REQUIREMENT
How many lines in these records hold the string "More"? State only that number.

DATA SUPPLIED
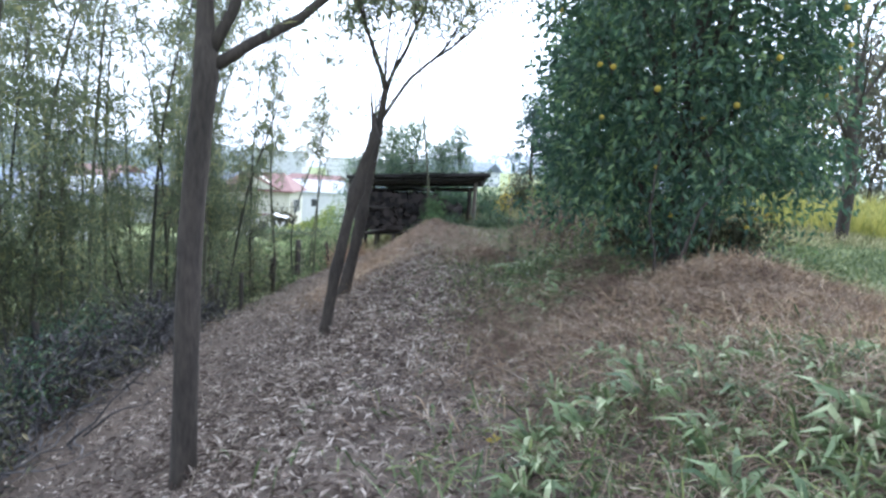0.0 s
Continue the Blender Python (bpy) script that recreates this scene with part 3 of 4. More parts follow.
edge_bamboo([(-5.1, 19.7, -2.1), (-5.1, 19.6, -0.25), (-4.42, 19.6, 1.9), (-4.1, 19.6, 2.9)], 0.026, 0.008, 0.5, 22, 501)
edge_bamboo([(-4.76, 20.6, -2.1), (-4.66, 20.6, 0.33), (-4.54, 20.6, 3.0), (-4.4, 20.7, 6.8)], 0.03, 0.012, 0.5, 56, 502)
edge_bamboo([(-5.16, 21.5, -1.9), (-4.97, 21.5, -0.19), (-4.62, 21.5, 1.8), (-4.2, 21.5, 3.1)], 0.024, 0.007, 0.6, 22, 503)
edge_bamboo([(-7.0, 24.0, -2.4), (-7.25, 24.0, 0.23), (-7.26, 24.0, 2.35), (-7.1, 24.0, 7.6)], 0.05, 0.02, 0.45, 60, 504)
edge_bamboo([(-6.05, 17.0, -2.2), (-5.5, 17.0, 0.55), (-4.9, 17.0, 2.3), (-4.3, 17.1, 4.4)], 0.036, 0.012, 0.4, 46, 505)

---

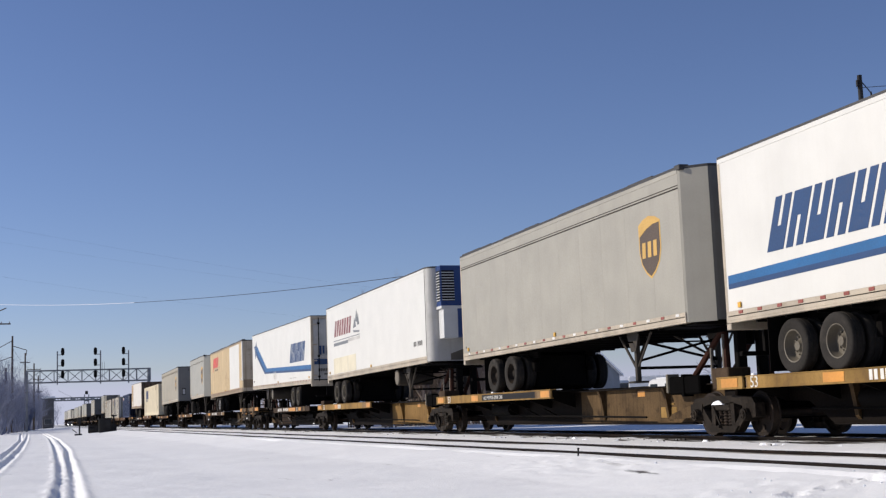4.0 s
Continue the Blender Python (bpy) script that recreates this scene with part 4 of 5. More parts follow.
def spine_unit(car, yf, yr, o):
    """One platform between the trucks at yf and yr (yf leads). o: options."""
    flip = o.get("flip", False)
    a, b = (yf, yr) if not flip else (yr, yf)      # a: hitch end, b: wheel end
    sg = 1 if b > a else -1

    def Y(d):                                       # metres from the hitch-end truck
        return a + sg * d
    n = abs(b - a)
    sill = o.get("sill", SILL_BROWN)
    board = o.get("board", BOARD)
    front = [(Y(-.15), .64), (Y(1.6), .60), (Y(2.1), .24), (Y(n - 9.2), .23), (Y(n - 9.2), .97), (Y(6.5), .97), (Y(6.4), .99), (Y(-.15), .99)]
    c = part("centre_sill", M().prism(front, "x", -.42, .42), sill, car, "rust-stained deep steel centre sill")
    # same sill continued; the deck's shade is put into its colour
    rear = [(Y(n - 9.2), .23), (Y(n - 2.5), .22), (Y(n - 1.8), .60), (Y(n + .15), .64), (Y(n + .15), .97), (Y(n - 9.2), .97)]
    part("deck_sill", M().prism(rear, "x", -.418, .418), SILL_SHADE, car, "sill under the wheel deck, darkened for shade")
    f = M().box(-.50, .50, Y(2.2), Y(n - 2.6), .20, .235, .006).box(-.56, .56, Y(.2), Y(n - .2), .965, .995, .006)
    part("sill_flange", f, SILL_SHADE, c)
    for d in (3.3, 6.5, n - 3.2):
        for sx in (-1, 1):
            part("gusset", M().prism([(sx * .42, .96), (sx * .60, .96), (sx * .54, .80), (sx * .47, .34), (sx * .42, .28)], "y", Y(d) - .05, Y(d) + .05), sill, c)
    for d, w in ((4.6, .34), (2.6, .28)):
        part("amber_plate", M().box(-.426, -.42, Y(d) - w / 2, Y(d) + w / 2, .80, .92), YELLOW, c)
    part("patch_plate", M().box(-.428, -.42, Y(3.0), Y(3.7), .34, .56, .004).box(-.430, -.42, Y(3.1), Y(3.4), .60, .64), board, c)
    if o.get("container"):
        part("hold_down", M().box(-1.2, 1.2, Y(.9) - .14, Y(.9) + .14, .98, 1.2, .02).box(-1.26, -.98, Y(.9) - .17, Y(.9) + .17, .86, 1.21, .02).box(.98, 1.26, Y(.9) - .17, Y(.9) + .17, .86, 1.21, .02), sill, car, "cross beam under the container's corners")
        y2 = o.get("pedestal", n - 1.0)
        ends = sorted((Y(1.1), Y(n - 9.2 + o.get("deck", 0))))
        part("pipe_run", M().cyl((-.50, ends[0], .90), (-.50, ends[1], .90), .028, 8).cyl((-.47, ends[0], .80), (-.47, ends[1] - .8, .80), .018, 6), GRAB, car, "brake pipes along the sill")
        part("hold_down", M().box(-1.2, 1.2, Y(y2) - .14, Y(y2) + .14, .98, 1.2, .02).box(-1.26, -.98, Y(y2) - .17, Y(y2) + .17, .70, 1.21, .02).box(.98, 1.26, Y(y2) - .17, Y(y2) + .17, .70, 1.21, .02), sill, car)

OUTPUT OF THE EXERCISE
2